Thursday, November 20, 2014

Fangirl

This is one of those books that's difficult for me to wrap my head around. It doesn't follow the traditional rise and fall of stories I like to read. There's no real building up to the climax and then coming back down for the resolution. It's more like a book of evens that just take place during the novel's time line. Come to to think of it, First Test did the same thing.


Cath is the biggest Simon Snow fan ever. She embarks on her first year of college, dealing with boys, classes, and her family. In many ways, I loved this book. Cath is me in so many ways. My social anxiety is nowhere near as bad, but it's enough that I understood hers. Her experiences as the fandom she loves just breaths through her ... I get it. And her uncertainty with her fiction classes ... is she really cut out to be a writer or does she just want to write fanfic for the rest of her life? I've been there. There's a lot in this book I relate to.

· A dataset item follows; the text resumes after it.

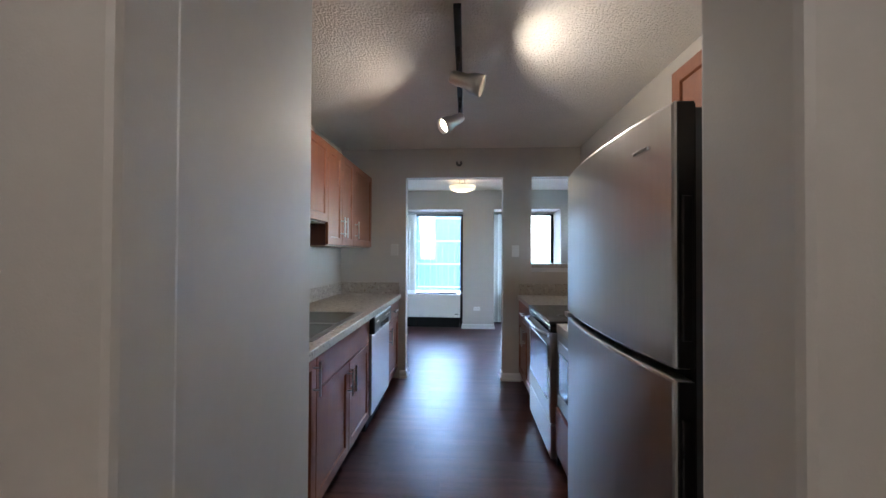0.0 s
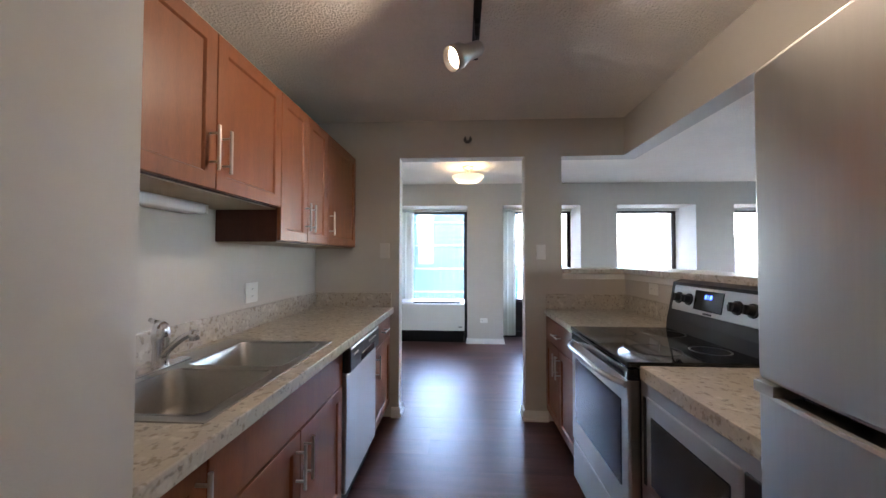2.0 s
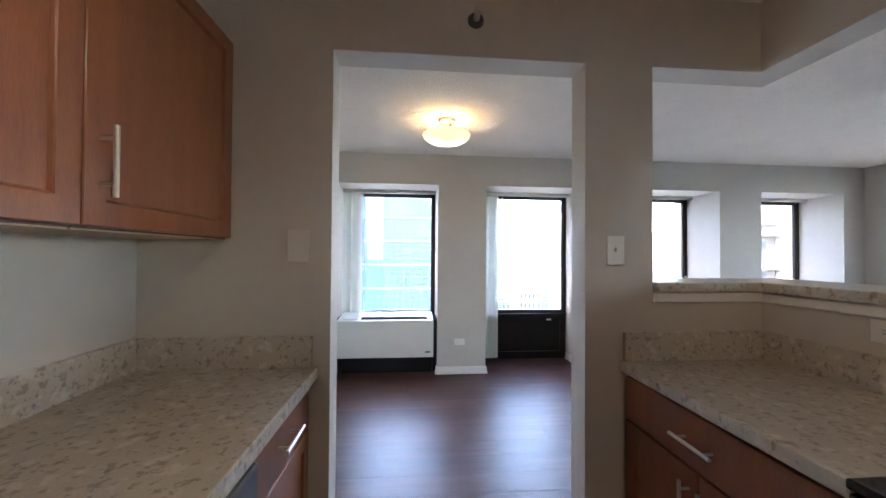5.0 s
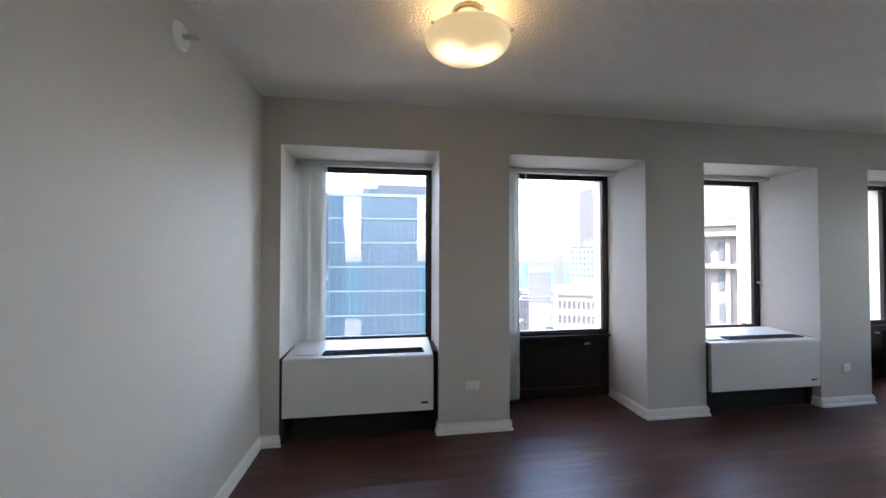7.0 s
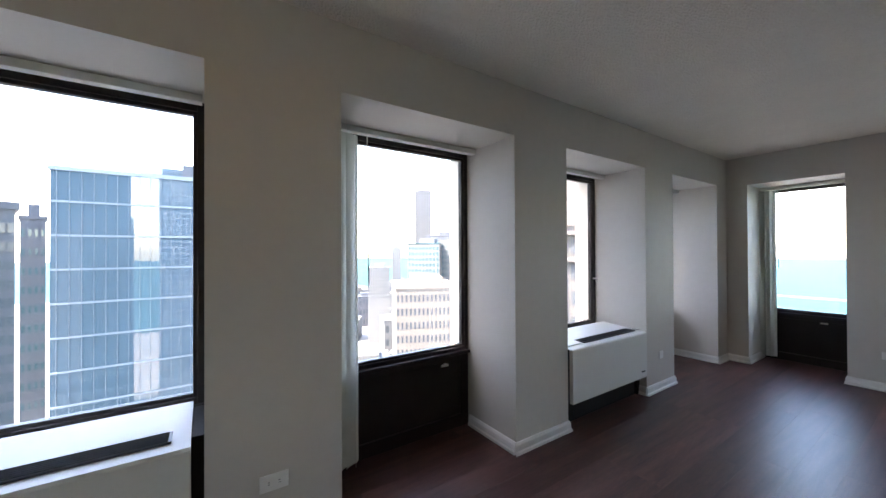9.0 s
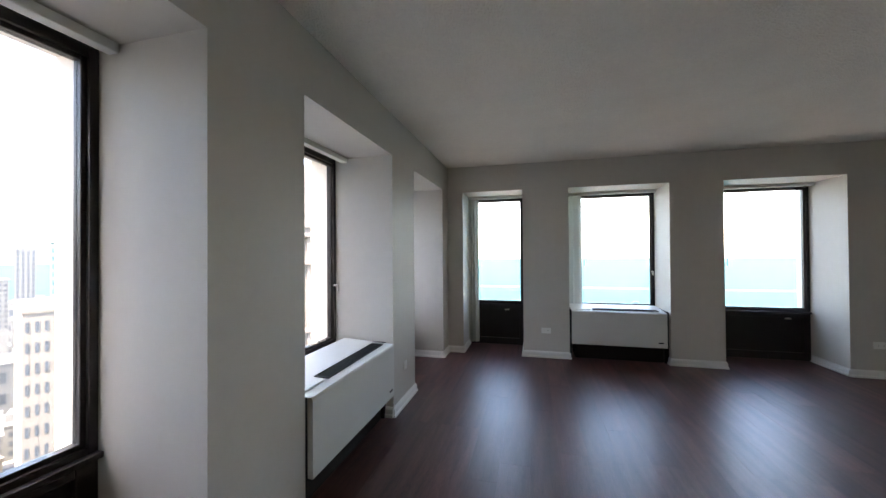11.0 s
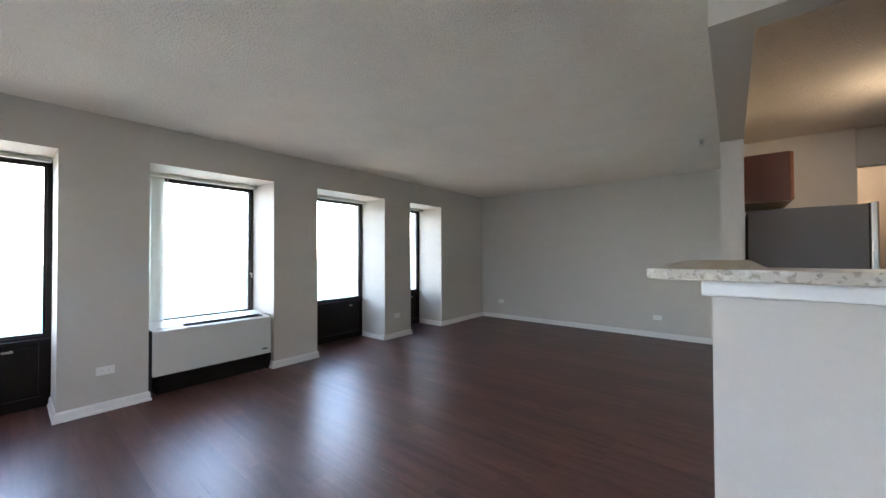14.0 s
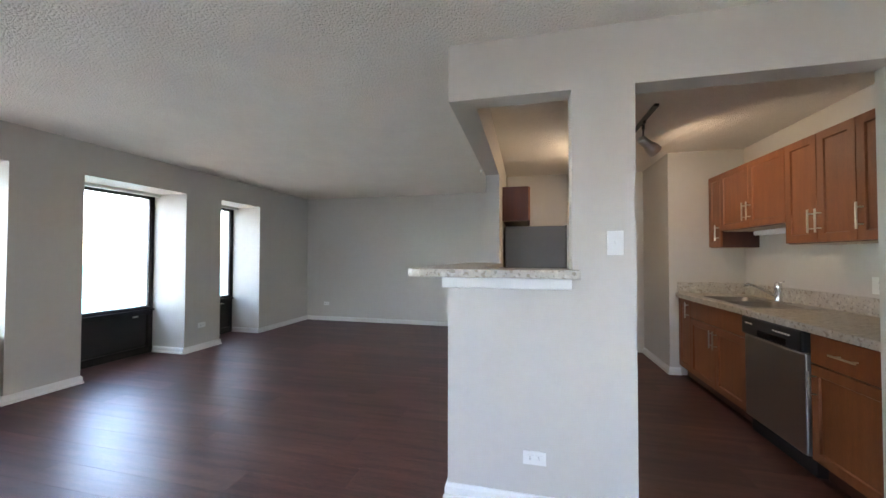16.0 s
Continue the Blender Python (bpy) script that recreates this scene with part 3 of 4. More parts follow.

But, taking a step back and looking at this in terms of a story ... For one, the book just kind of ends. There's not much of a resolution to anything other than Cath's boy anxiety. She does finally turn in the fiction story she's been procrastinating about the whole year, but we don't get anything about how she felt writing it or how she felt after. Does she still think fanfic is only for her, or is she more confident in her abilities now? Does she want to keep trying with original work? What about the fanfic she's been working so hard on for the past two years? Did she finally finish it? What are her thoughts and feelings about that? How does she envision Simon and Baz in her life now that the series and her project is final over?

I just feel like Cath had a lot of questions and a lot of struggles during her first year, and I know a lot of them can't be resolved realistically in one year of school. But I also feel like a story has to have some kind of resolution, not just end. And that's how I felt finishing this book, like, "Wait a minute? This is the end of it? What happened to all this stuff?"

I liked the book, it was enjoyable. And I related to a giant chunk of it on a deeply personal level. I just would have liked there to be more a resolution to the story. I prefer it when a book has a more solid story arch. That's just me.

Monday, November 17, 2014

First Test

This is the first book in Tamora Pierce's Protector of the Small series. This is also the first book of Tamora Pierce's that I have read. Looking at her other series, this is the one that interested me the most, so I picked it up. This series follows the story of Keladry, or Kel for short, who is the first girl admitted to training to become a knight since the King's proclamation that girls could do so. Kel has one year to prove she can keep up with the boys or else she'll be sent home.

I read this book within a day. It's short - about 200 hundred pages. And there's no real overarching plot - the story mostly just goes through Kel's training as the year progresses. What makes it much more interesting than say the training in Gwenhwyfar: The White Spirit is it's not just details of the children's chores for the day. We get Kel's thoughts and emotions as she tries and sometimes fails and sometimes succeeds at the tasks. We get the slow progression of friendships Kel forms with her fellow students. We get the back and forth sense of uncertainty from the training master - is he for or against Kel?

For such a simple book, there's a lot of emotion packed into it. You are driven to care about the characters and what happens as the year moves on. I had no desire to put the book until I was through to the end. Kel herself is very likable, befriending animals and protecting her smaller classmates (Kel is tall for her age). She's smart and capable, though at times uncertain. And she has a fear of heights.

I liked this book, and I'll definitely be picking up the rest of the series.